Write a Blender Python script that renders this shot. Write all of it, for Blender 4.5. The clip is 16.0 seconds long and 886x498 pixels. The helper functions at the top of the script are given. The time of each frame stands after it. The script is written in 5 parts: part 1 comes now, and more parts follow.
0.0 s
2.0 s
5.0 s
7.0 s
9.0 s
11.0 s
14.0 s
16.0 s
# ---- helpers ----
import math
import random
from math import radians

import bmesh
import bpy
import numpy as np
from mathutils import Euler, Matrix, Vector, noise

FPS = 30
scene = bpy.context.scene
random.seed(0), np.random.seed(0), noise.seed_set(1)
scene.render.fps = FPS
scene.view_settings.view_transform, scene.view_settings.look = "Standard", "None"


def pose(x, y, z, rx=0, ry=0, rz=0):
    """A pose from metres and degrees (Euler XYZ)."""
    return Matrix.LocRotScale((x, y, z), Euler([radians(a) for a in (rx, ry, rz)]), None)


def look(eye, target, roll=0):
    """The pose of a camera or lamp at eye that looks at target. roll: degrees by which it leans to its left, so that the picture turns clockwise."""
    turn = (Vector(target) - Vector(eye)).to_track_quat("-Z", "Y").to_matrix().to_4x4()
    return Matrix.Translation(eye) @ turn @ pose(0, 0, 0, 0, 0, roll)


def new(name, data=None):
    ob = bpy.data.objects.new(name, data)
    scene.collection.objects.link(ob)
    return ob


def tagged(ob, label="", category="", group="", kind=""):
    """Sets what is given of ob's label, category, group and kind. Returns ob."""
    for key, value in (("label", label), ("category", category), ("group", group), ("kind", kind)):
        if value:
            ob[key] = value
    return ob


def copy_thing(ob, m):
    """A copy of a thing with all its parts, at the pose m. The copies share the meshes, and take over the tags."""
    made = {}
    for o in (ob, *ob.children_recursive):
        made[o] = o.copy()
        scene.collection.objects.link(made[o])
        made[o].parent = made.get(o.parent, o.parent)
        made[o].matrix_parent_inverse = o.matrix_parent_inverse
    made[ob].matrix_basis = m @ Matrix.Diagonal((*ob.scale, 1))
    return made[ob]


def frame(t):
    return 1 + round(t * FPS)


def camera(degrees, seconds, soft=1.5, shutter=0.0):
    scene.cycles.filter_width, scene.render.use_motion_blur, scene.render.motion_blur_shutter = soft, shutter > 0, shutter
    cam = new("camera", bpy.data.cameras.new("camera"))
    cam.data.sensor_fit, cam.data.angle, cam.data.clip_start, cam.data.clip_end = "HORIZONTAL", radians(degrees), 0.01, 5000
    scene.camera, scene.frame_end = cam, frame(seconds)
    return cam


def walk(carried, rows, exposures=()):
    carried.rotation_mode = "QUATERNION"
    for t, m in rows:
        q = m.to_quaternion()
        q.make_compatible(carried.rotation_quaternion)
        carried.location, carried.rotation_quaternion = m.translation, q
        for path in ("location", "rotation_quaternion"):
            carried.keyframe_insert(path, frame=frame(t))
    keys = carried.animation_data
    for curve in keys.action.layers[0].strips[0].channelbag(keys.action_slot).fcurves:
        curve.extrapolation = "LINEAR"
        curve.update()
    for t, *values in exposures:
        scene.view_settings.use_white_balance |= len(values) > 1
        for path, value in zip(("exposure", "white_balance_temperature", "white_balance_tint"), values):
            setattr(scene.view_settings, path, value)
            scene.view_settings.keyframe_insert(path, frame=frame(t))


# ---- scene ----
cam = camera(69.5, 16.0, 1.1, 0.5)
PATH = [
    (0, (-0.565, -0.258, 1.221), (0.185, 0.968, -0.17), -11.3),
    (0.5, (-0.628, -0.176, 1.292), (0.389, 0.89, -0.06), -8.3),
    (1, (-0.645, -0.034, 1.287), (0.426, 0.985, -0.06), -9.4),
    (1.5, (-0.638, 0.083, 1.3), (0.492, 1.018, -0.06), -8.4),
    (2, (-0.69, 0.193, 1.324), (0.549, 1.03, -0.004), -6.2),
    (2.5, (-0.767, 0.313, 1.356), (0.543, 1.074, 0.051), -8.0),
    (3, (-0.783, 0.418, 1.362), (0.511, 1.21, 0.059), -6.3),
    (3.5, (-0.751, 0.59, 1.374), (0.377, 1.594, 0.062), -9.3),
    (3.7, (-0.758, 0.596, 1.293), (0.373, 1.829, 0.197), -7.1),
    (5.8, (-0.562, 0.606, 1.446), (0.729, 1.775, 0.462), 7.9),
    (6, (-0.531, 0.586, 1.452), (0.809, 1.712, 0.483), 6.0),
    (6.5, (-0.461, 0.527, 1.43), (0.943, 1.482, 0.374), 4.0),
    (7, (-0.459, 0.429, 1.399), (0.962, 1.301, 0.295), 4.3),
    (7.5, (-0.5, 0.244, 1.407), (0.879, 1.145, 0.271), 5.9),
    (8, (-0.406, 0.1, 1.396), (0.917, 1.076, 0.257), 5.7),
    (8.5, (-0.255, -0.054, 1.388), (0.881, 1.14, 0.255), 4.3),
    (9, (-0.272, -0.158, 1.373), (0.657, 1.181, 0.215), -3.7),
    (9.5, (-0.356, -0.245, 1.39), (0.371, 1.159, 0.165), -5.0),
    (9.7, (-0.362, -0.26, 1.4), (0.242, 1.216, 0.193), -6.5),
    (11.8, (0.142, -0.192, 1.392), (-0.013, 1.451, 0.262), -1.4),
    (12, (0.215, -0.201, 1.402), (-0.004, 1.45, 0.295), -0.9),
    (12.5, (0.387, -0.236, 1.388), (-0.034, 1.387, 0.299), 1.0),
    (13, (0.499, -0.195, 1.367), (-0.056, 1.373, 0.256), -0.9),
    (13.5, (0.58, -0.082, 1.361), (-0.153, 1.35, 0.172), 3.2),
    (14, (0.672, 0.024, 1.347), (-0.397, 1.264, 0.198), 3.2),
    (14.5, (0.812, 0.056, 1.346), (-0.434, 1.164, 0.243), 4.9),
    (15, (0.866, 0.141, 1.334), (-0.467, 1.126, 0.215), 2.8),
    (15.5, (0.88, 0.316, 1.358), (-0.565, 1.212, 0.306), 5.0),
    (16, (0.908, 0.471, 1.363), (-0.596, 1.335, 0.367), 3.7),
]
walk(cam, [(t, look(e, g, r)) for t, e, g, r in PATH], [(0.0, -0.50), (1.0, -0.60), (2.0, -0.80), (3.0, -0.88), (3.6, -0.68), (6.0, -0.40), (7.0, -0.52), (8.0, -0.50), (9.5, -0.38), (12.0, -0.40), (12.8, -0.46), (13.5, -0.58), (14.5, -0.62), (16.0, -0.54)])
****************
## [Task goal]
Repeat the material above in full, exactly as it stands.

## [Correct response]
Write a Blender Python script that renders this shot. Write all of it, for Blender 4.5. The clip is 16.0 seconds long and 886x498 pixels. The helper functions at the top of the script are given. The time of each frame stands after it. The script is written in 5 parts: part 1 comes now, and more parts follow.
0.0 s
2.0 s
5.0 s
7.0 s
9.0 s
11.0 s
14.0 s
16.0 s
# ---- helpers ----
import math
import random
from math import radians

import bmesh
import bpy
import numpy as np
from mathutils import Euler, Matrix, Vector, noise

FPS = 30
scene = bpy.context.scene
random.seed(0), np.random.seed(0), noise.seed_set(1)
scene.render.fps = FPS
scene.view_settings.view_transform, scene.view_settings.look = "Standard", "None"


def pose(x, y, z, rx=0, ry=0, rz=0):
    """A pose from metres and degrees (Euler XYZ)."""
    return Matrix.LocRotScale((x, y, z), Euler([radians(a) for a in (rx, ry, rz)]), None)


def look(eye, target, roll=0):
    """The pose of a camera or lamp at eye that looks at target. roll: degrees by which it leans to its left, so that the picture turns clockwise."""
    turn = (Vector(target) - Vector(eye)).to_track_quat("-Z", "Y").to_matrix().to_4x4()
    return Matrix.Translation(eye) @ turn @ pose(0, 0, 0, 0, 0, roll)


def new(name, data=None):
    ob = bpy.data.objects.new(name, data)
    scene.collection.objects.link(ob)
    return ob


def tagged(ob, label="", category="", group="", kind=""):
    """Sets what is given of ob's label, category, group and kind. Returns ob."""
    for key, value in (("label", label), ("category", category), ("group", group), ("kind", kind)):
        if value:
            ob[key] = value
    return ob


def copy_thing(ob, m):
    """A copy of a thing with all its parts, at the pose m. The copies share the meshes, and take over the tags."""
    made = {}
    for o in (ob, *ob.children_recursive):
        made[o] = o.copy()
        scene.collection.objects.link(made[o])
        made[o].parent = made.get(o.parent, o.parent)
        made[o].matrix_parent_inverse = o.matrix_parent_inverse
    made[ob].matrix_basis = m @ Matrix.Diagonal((*ob.scale, 1))
    return made[ob]


def frame(t):
    return 1 + round(t * FPS)


def camera(degrees, seconds, soft=1.5, shutter=0.0):
    scene.cycles.filter_width, scene.render.use_motion_blur, scene.render.motion_blur_shutter = soft, shutter > 0, shutter
    cam = new("camera", bpy.data.cameras.new("camera"))
    cam.data.sensor_fit, cam.data.angle, cam.data.clip_start, cam.data.clip_end = "HORIZONTAL", radians(degrees), 0.01, 5000
    scene.camera, scene.frame_end = cam, frame(seconds)
    return cam


def walk(carried, rows, exposures=()):
    carried.rotation_mode = "QUATERNION"
    for t, m in rows:
        q = m.to_quaternion()
        q.make_compatible(carried.rotation_quaternion)
        carried.location, carried.rotation_quaternion = m.translation, q
        for path in ("location", "rotation_quaternion"):
            carried.keyframe_insert(path, frame=frame(t))
    keys = carried.animation_data
    for curve in keys.action.layers[0].strips[0].channelbag(keys.action_slot).fcurves:
        curve.extrapolation = "LINEAR"
        curve.update()
    for t, *values in exposures:
        scene.view_settings.use_white_balance |= len(values) > 1
        for path, value in zip(("exposure", "white_balance_temperature", "white_balance_tint"), values):
            setattr(scene.view_settings, path, value)
            scene.view_settings.keyframe_insert(path, frame=frame(t))


# ---- scene ----
cam = camera(69.5, 16.0, 1.1, 0.5)
PATH = [
    (0, (-0.565, -0.258, 1.221), (0.185, 0.968, -0.17), -11.3),
    (0.5, (-0.628, -0.176, 1.292), (0.389, 0.89, -0.06), -8.3),
    (1, (-0.645, -0.034, 1.287), (0.426, 0.985, -0.06), -9.4),
    (1.5, (-0.638, 0.083, 1.3), (0.492, 1.018, -0.06), -8.4),
    (2, (-0.69, 0.193, 1.324), (0.549, 1.03, -0.004), -6.2),
    (2.5, (-0.767, 0.313, 1.356), (0.543, 1.074, 0.051), -8.0),
    (3, (-0.783, 0.418, 1.362), (0.511, 1.21, 0.059), -6.3),
    (3.5, (-0.751, 0.59, 1.374), (0.377, 1.594, 0.062), -9.3),
    (3.7, (-0.758, 0.596, 1.293), (0.373, 1.829, 0.197), -7.1),
    (5.8, (-0.562, 0.606, 1.446), (0.729, 1.775, 0.462), 7.9),
    (6, (-0.531, 0.586, 1.452), (0.809, 1.712, 0.483), 6.0),
    (6.5, (-0.461, 0.527, 1.43), (0.943, 1.482, 0.374), 4.0),
    (7, (-0.459, 0.429, 1.399), (0.962, 1.301, 0.295), 4.3),
    (7.5, (-0.5, 0.244, 1.407), (0.879, 1.145, 0.271), 5.9),
    (8, (-0.406, 0.1, 1.396), (0.917, 1.076, 0.257), 5.7),
    (8.5, (-0.255, -0.054, 1.388), (0.881, 1.14, 0.255), 4.3),
    (9, (-0.272, -0.158, 1.373), (0.657, 1.181, 0.215), -3.7),
    (9.5, (-0.356, -0.245, 1.39), (0.371, 1.159, 0.165), -5.0),
    (9.7, (-0.362, -0.26, 1.4), (0.242, 1.216, 0.193), -6.5),
    (11.8, (0.142, -0.192, 1.392), (-0.013, 1.451, 0.262), -1.4),
    (12, (0.215, -0.201, 1.402), (-0.004, 1.45, 0.295), -0.9),
    (12.5, (0.387, -0.236, 1.388), (-0.034, 1.387, 0.299), 1.0),
    (13, (0.499, -0.195, 1.367), (-0.056, 1.373, 0.256), -0.9),
    (13.5, (0.58, -0.082, 1.361), (-0.153, 1.35, 0.172), 3.2),
    (14, (0.672, 0.024, 1.347), (-0.397, 1.264, 0.198), 3.2),
    (14.5, (0.812, 0.056, 1.346), (-0.434, 1.164, 0.243), 4.9),
    (15, (0.866, 0.141, 1.334), (-0.467, 1.126, 0.215), 2.8),
    (15.5, (0.88, 0.316, 1.358), (-0.565, 1.212, 0.306), 5.0),
    (16, (0.908, 0.471, 1.363), (-0.596, 1.335, 0.367), 3.7),
]
walk(cam, [(t, look(e, g, r)) for t, e, g, r in PATH], [(0.0, -0.50), (1.0, -0.60), (2.0, -0.80), (3.0, -0.88), (3.6, -0.68), (6.0, -0.40), (7.0, -0.52), (8.0, -0.50), (9.5, -0.38), (12.0, -0.40), (12.8, -0.46), (13.5, -0.58), (14.5, -0.62), (16.0, -0.54)])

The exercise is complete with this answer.